** begin SUPPLIED MATERIAL **

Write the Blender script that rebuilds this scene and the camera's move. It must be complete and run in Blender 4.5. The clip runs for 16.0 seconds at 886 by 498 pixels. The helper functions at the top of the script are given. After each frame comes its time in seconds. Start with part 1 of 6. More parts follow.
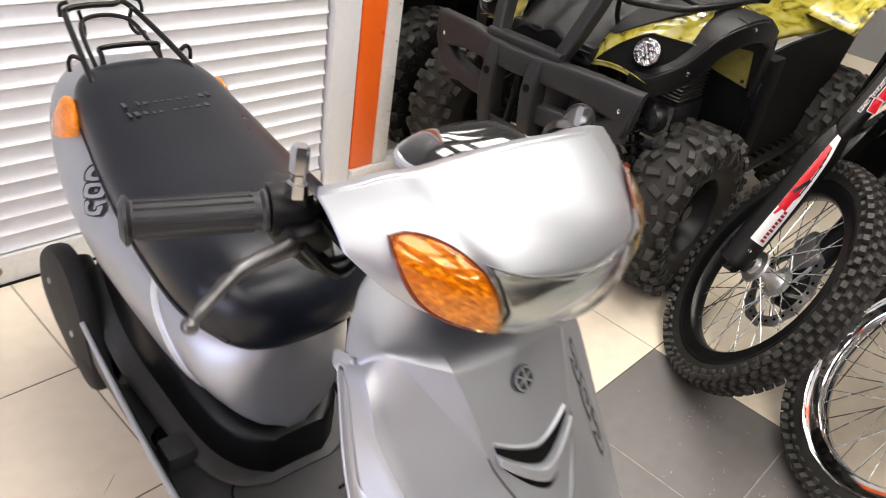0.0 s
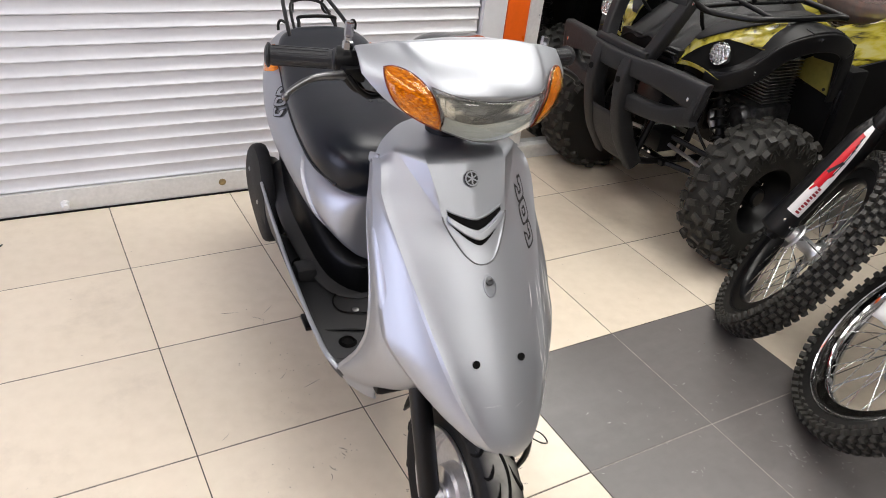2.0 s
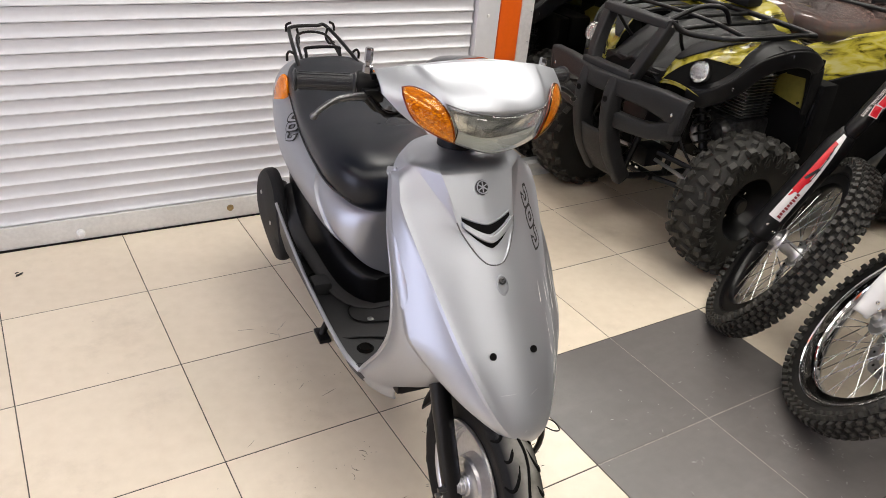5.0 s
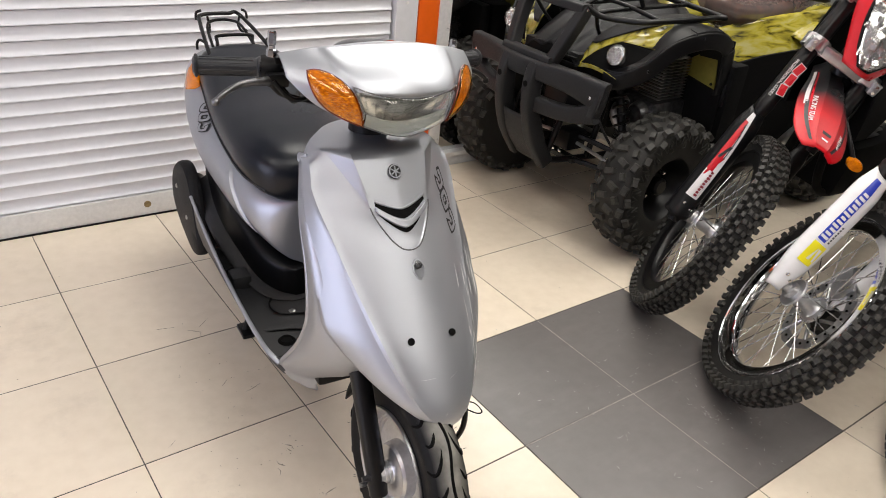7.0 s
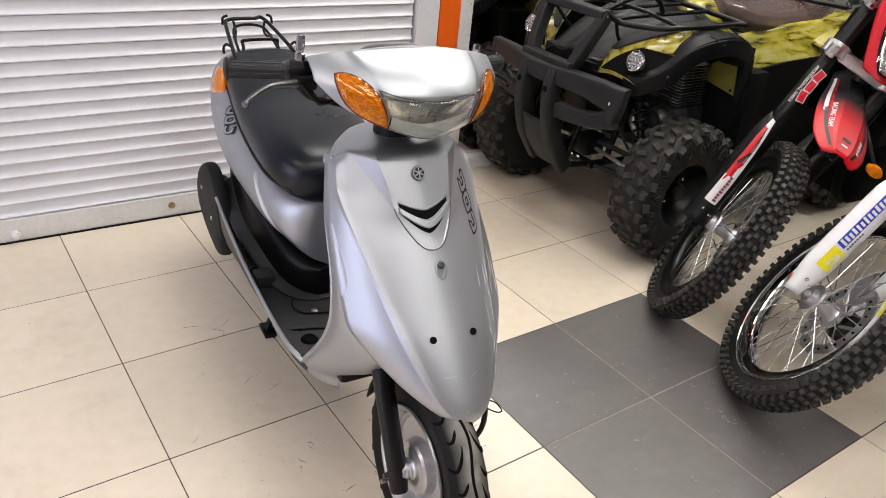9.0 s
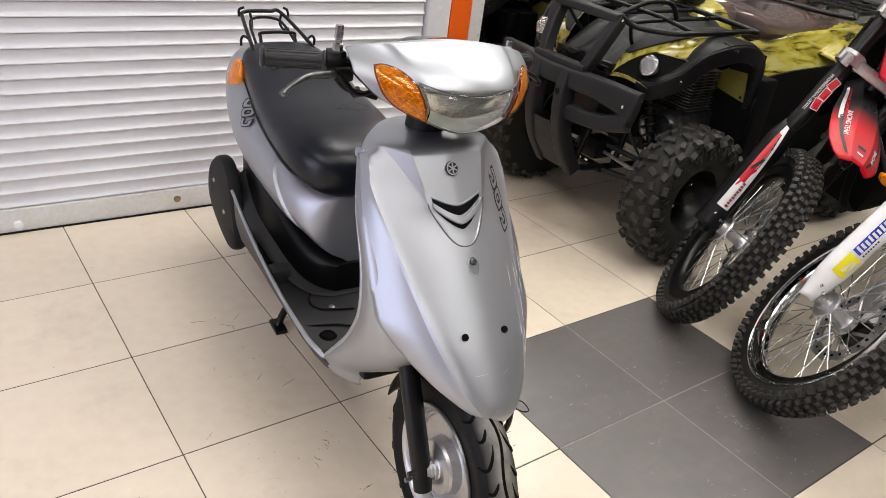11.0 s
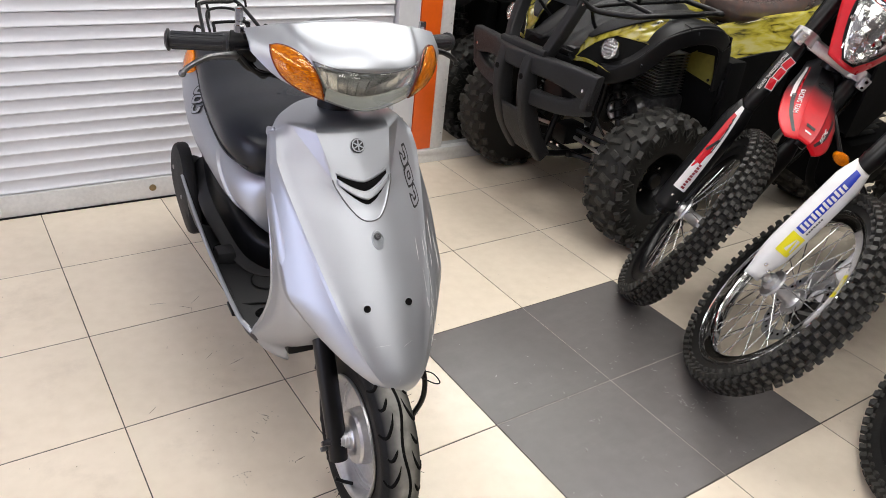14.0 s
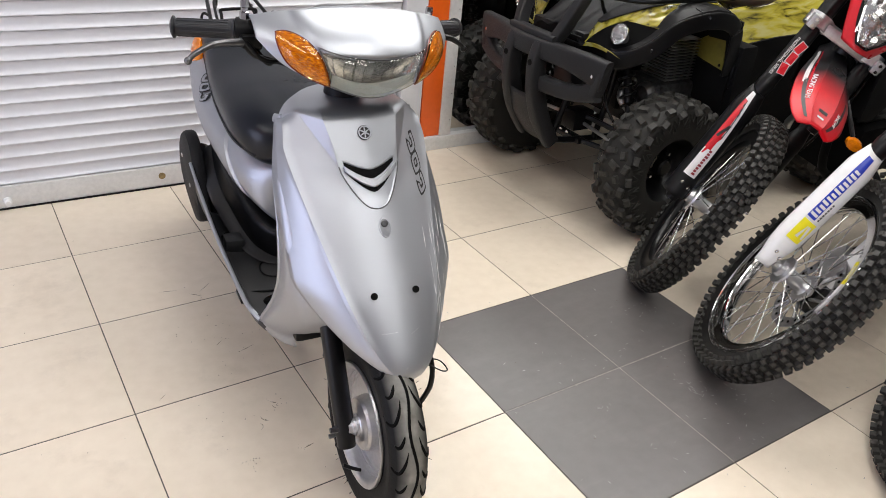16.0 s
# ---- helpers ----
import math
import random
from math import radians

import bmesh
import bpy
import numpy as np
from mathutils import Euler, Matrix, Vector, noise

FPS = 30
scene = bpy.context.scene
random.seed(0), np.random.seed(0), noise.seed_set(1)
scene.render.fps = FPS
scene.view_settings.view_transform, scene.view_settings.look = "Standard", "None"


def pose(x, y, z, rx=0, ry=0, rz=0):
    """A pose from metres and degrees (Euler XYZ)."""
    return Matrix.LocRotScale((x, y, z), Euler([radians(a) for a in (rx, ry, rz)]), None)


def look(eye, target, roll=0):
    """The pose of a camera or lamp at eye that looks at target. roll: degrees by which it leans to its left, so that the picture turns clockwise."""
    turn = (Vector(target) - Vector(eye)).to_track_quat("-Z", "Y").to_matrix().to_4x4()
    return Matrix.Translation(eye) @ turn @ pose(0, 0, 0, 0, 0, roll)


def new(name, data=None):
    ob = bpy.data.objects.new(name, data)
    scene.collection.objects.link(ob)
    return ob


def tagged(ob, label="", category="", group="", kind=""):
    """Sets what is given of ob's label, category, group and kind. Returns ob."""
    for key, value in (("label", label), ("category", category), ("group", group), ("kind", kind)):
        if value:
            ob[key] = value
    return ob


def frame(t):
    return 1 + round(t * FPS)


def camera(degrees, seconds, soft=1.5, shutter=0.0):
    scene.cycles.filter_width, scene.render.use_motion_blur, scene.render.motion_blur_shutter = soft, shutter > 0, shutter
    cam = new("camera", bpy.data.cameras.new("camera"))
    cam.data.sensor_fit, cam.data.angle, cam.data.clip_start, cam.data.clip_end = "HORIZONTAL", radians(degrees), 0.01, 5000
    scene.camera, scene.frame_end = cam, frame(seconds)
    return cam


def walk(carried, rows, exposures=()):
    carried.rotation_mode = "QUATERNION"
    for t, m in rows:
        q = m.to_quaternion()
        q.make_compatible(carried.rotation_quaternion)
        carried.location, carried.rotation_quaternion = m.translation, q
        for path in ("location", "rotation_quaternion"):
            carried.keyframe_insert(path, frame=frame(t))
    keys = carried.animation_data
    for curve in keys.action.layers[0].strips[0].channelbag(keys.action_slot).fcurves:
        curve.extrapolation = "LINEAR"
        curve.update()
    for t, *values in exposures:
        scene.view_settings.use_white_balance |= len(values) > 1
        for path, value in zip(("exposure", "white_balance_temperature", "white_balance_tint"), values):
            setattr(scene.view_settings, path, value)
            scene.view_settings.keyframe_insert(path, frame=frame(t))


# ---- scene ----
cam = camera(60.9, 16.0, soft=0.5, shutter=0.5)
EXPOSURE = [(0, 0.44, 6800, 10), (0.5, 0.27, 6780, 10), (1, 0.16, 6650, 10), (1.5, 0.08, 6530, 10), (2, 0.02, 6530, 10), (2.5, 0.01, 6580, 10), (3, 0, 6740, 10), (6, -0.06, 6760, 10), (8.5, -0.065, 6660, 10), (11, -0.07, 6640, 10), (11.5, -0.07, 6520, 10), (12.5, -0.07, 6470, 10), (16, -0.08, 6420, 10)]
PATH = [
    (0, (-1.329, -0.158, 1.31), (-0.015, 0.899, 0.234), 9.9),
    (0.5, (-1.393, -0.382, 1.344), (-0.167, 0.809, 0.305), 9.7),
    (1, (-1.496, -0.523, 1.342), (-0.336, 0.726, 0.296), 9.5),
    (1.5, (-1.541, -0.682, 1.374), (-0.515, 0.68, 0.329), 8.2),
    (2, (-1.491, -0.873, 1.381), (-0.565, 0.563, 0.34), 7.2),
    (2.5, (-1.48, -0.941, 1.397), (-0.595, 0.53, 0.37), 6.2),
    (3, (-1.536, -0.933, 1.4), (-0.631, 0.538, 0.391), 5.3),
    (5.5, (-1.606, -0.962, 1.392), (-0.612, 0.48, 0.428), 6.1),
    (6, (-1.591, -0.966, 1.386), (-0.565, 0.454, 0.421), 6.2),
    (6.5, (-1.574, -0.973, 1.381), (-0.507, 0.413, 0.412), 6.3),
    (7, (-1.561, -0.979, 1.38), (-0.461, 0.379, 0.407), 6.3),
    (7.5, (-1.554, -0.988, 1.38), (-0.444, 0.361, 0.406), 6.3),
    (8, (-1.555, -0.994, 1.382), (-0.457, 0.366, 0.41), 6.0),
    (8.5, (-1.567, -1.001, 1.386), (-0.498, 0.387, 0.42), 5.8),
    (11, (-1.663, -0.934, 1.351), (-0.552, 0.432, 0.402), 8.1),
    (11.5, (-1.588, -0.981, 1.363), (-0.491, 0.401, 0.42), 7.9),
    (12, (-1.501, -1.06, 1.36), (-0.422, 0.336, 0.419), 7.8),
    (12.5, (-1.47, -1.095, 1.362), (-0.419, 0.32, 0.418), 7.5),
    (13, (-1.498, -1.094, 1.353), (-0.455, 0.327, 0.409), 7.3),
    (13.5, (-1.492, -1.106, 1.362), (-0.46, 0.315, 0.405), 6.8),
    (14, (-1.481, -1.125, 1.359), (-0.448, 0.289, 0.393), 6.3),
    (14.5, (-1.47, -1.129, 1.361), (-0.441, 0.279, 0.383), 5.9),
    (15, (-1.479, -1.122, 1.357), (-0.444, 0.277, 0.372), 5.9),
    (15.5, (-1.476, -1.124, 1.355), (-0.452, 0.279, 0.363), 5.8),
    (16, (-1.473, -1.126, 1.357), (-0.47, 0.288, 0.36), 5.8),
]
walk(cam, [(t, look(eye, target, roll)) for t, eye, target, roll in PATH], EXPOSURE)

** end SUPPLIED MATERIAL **

> [DIRECTIONS FOR THIS TASK] Every line should be retyped exactly, with the pictures omitted.

> [THE REPLY]
Write the Blender script that rebuilds this scene and the camera's move. It must be complete and run in Blender 4.5. The clip runs for 16.0 seconds at 886 by 498 pixels. The helper functions at the top of the script are given. After each frame comes its time in seconds. Start with part 1 of 6. More parts follow.
0.0 s
2.0 s
5.0 s
7.0 s
9.0 s
11.0 s
14.0 s
16.0 s
# ---- helpers ----
import math
import random
from math import radians

import bmesh
import bpy
import numpy as np
from mathutils import Euler, Matrix, Vector, noise

FPS = 30
scene = bpy.context.scene
random.seed(0), np.random.seed(0), noise.seed_set(1)
scene.render.fps = FPS
scene.view_settings.view_transform, scene.view_settings.look = "Standard", "None"


def pose(x, y, z, rx=0, ry=0, rz=0):
    """A pose from metres and degrees (Euler XYZ)."""
    return Matrix.LocRotScale((x, y, z), Euler([radians(a) for a in (rx, ry, rz)]), None)


def look(eye, target, roll=0):
    """The pose of a camera or lamp at eye that looks at target. roll: degrees by which it leans to its left, so that the picture turns clockwise."""
    turn = (Vector(target) - Vector(eye)).to_track_quat("-Z", "Y").to_matrix().to_4x4()
    return Matrix.Translation(eye) @ turn @ pose(0, 0, 0, 0, 0, roll)


def new(name, data=None):
    ob = bpy.data.objects.new(name, data)
    scene.collection.objects.link(ob)
    return ob


def tagged(ob, label="", category="", group="", kind=""):
    """Sets what is given of ob's label, category, group and kind. Returns ob."""
    for key, value in (("label", label), ("category", category), ("group", group), ("kind", kind)):
        if value:
            ob[key] = value
    return ob


def frame(t):
    return 1 + round(t * FPS)


def camera(degrees, seconds, soft=1.5, shutter=0.0):
    scene.cycles.filter_width, scene.render.use_motion_blur, scene.render.motion_blur_shutter = soft, shutter > 0, shutter
    cam = new("camera", bpy.data.cameras.new("camera"))
    cam.data.sensor_fit, cam.data.angle, cam.data.clip_start, cam.data.clip_end = "HORIZONTAL", radians(degrees), 0.01, 5000
    scene.camera, scene.frame_end = cam, frame(seconds)
    return cam


def walk(carried, rows, exposures=()):
    carried.rotation_mode = "QUATERNION"
    for t, m in rows:
        q = m.to_quaternion()
        q.make_compatible(carried.rotation_quaternion)
        carried.location, carried.rotation_quaternion = m.translation, q
        for path in ("location", "rotation_quaternion"):
            carried.keyframe_insert(path, frame=frame(t))
    keys = carried.animation_data
    for curve in keys.action.layers[0].strips[0].channelbag(keys.action_slot).fcurves:
        curve.extrapolation = "LINEAR"
        curve.update()
    for t, *values in exposures:
        scene.view_settings.use_white_balance |= len(values) > 1
        for path, value in zip(("exposure", "white_balance_temperature", "white_balance_tint"), values):
            setattr(scene.view_settings, path, value)
            scene.view_settings.keyframe_insert(path, frame=frame(t))


# ---- scene ----
cam = camera(60.9, 16.0, soft=0.5, shutter=0.5)
EXPOSURE = [(0, 0.44, 6800, 10), (0.5, 0.27, 6780, 10), (1, 0.16, 6650, 10), (1.5, 0.08, 6530, 10), (2, 0.02, 6530, 10), (2.5, 0.01, 6580, 10), (3, 0, 6740, 10), (6, -0.06, 6760, 10), (8.5, -0.065, 6660, 10), (11, -0.07, 6640, 10), (11.5, -0.07, 6520, 10), (12.5, -0.07, 6470, 10), (16, -0.08, 6420, 10)]
PATH = [
    (0, (-1.329, -0.158, 1.31), (-0.015, 0.899, 0.234), 9.9),
    (0.5, (-1.393, -0.382, 1.344), (-0.167, 0.809, 0.305), 9.7),
    (1, (-1.496, -0.523, 1.342), (-0.336, 0.726, 0.296), 9.5),
    (1.5, (-1.541, -0.682, 1.374), (-0.515, 0.68, 0.329), 8.2),
    (2, (-1.491, -0.873, 1.381), (-0.565, 0.563, 0.34), 7.2),
    (2.5, (-1.48, -0.941, 1.397), (-0.595, 0.53, 0.37), 6.2),
    (3, (-1.536, -0.933, 1.4), (-0.631, 0.538, 0.391), 5.3),
    (5.5, (-1.606, -0.962, 1.392), (-0.612, 0.48, 0.428), 6.1),
    (6, (-1.591, -0.966, 1.386), (-0.565, 0.454, 0.421), 6.2),
    (6.5, (-1.574, -0.973, 1.381), (-0.507, 0.413, 0.412), 6.3),
    (7, (-1.561, -0.979, 1.38), (-0.461, 0.379, 0.407), 6.3),
    (7.5, (-1.554, -0.988, 1.38), (-0.444, 0.361, 0.406), 6.3),
    (8, (-1.555, -0.994, 1.382), (-0.457, 0.366, 0.41), 6.0),
    (8.5, (-1.567, -1.001, 1.386), (-0.498, 0.387, 0.42), 5.8),
    (11, (-1.663, -0.934, 1.351), (-0.552, 0.432, 0.402), 8.1),
    (11.5, (-1.588, -0.981, 1.363), (-0.491, 0.401, 0.42), 7.9),
    (12, (-1.501, -1.06, 1.36), (-0.422, 0.336, 0.419), 7.8),
    (12.5, (-1.47, -1.095, 1.362), (-0.419, 0.32, 0.418), 7.5),
    (13, (-1.498, -1.094, 1.353), (-0.455, 0.327, 0.409), 7.3),
    (13.5, (-1.492, -1.106, 1.362), (-0.46, 0.315, 0.405), 6.8),
    (14, (-1.481, -1.125, 1.359), (-0.448, 0.289, 0.393), 6.3),
    (14.5, (-1.47, -1.129, 1.361), (-0.441, 0.279, 0.383), 5.9),
    (15, (-1.479, -1.122, 1.357), (-0.444, 0.277, 0.372), 5.9),
    (15.5, (-1.476, -1.124, 1.355), (-0.452, 0.279, 0.363), 5.8),
    (16, (-1.473, -1.126, 1.357), (-0.47, 0.288, 0.36), 5.8),
]
walk(cam, [(t, look(eye, target, roll)) for t, eye, target, roll in PATH], EXPOSURE)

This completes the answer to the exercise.